Through a subsidiary, Merck (NYSE: MRK), known as MSD outside the United States and Canada, is to acquire Peloton Therapeutics, Inc., a Dallas, TX-based clinical-stage biopharmaceutical company, for up to $2.30 billion.
Under terms of the agreement, Merck’s subsidiary will acquire all outstanding shares of Peloton in exchange for an upfront payment of $1.05 billion in cash. In addition, Peloton shareholders will be eligible to receive a further $1.15 billion contingent upon successful achievement of future regulatory and sales milestones for certain candidates.
Led by John A. Josey, Ph.D., Chief Executive Officer, Peloton Therapeutics focuses on the development of novel small molecule therapeutic candidates targeting hypoxia-inducible factor-2α (HIF-2α) for the treatment of patients with cancer and other non-oncology diseases. Its lead candidate is PT2977, a novel oral HIF-2α inhibitor in late-stage development for renal cell carcinoma (RCC).
PT2977 is a potent, selective, investigational oral HIF-2α inhibitor currently being evaluated in multiple clinical studies. Specifically, PT2977 is being evaluated in a Phase 2 clinical trial in von Hippel-Lindau (VHL) disease-associated RCC, a Phase 2 clinical trial in combination with cabozantinib, a VEGFR-targeting agent, in metastatic RCC, a Phase 1/2 dose-escalation and dose-expansion clinical trial in patients with metastatic RCC, and an expansion arm of its Phase 1/2 clinical trial in glioblastoma multiforme (GBM).

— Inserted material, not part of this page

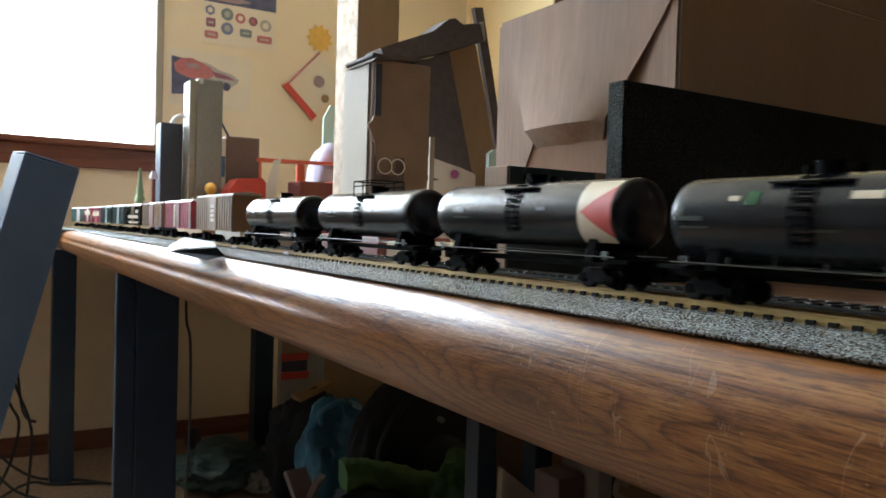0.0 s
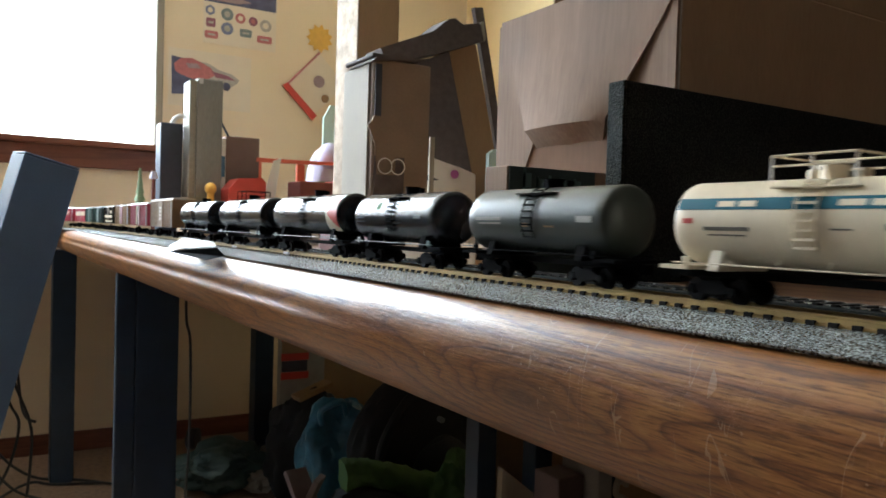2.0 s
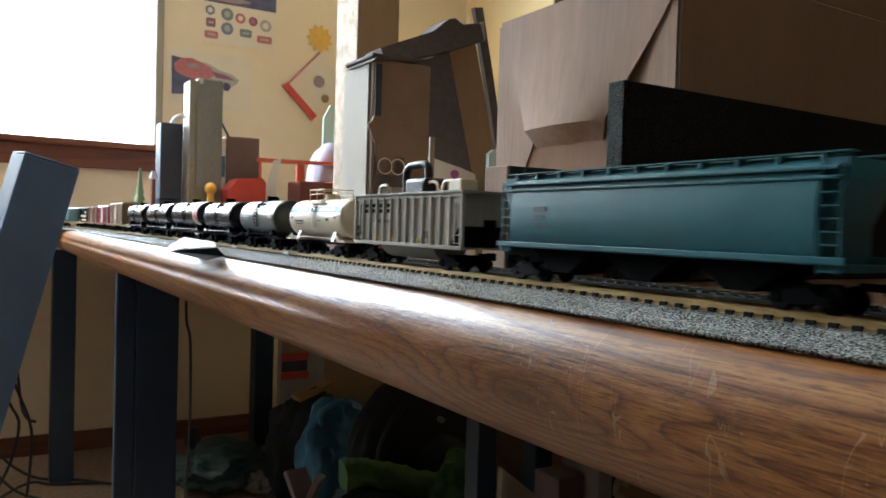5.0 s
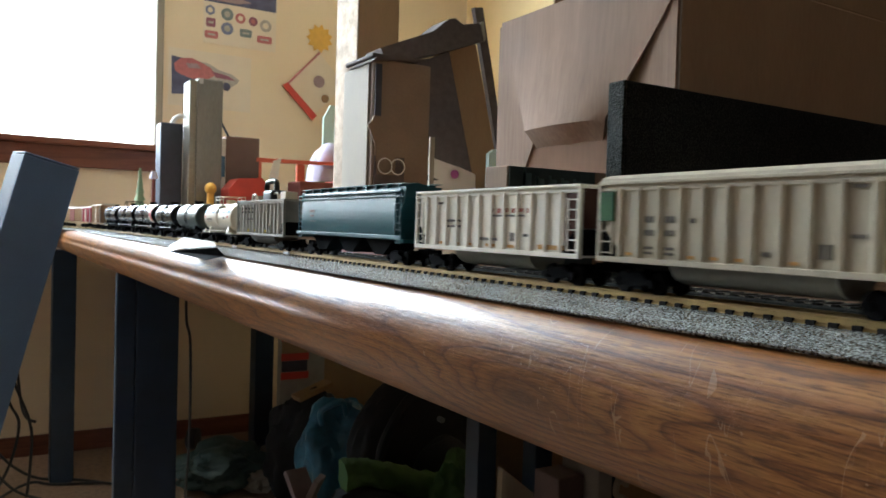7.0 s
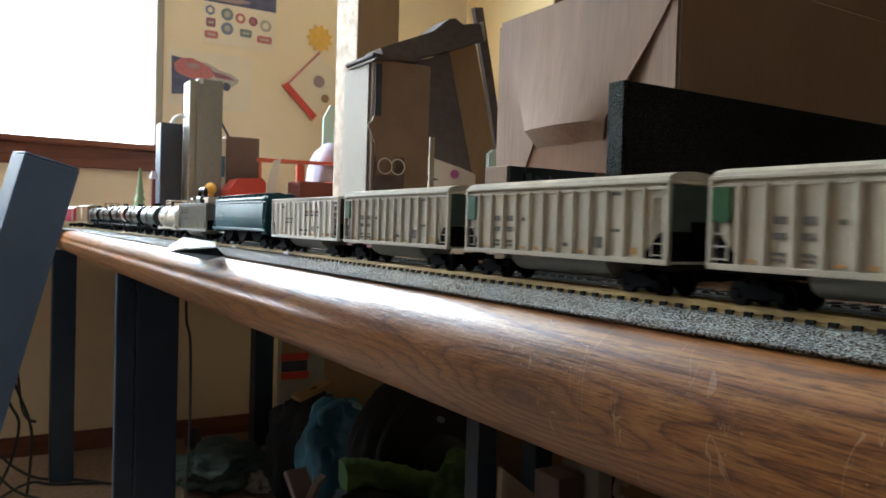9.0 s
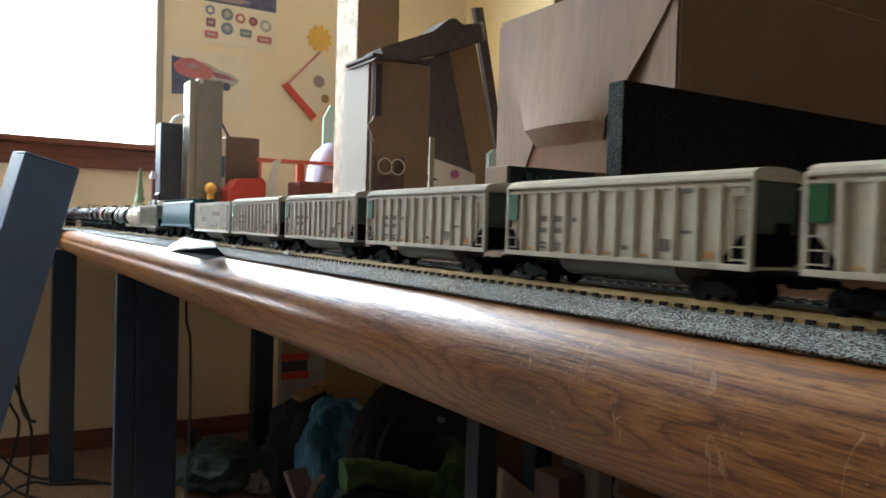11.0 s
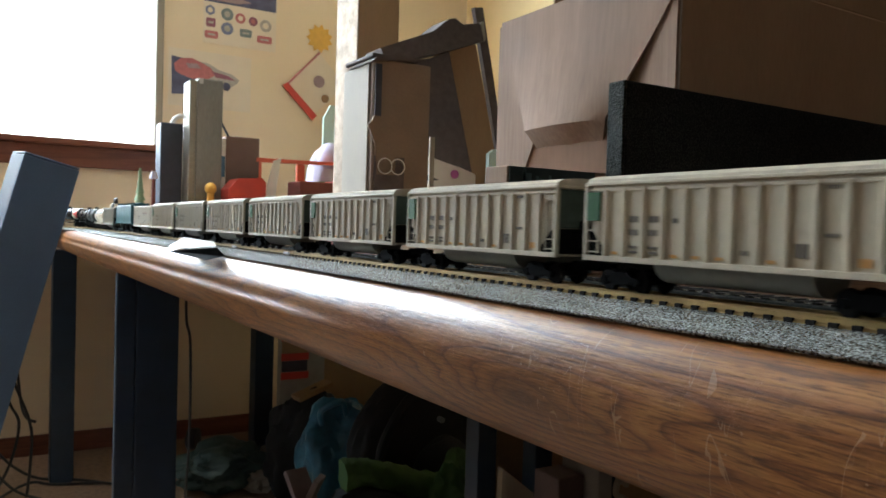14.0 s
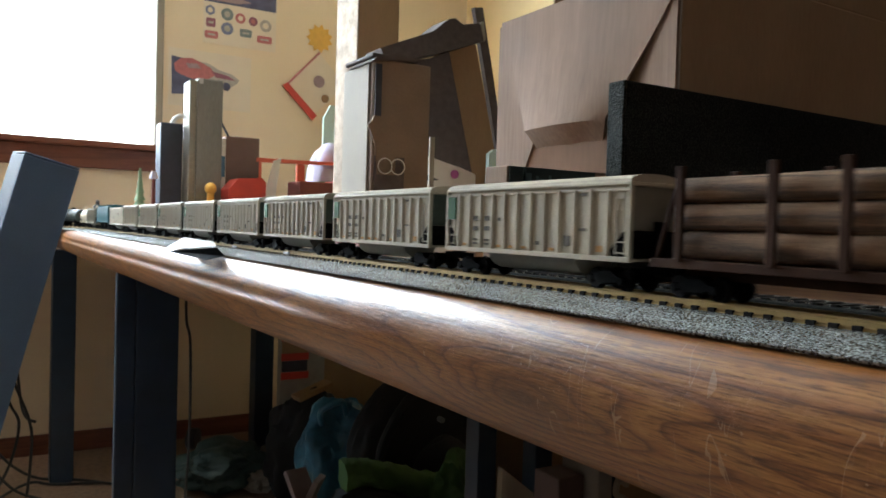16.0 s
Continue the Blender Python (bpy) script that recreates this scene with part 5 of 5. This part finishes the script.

In cancer, HIF-2α is aberrantly activated in these diseases as a result of the inactivity of the VHL tumor suppressor. This inactivation of the VHL tumor suppressor is observed in over 90% of clear cell RCC, the most common form of kidney cancer.
Results from a Phase 1/2 study of PT2977 demonstrated favorable safety and early signs of anti-tumor activity as a monotherapy for the treatment of patients with advanced or metastatic RCC.
The closing will be subject to certain conditions, including the expiration of the waiting period under the Hart-Scott-Rodino Antitrust Improvements Act and other customary conditions. The acquisition will close in the third quarter of 2019.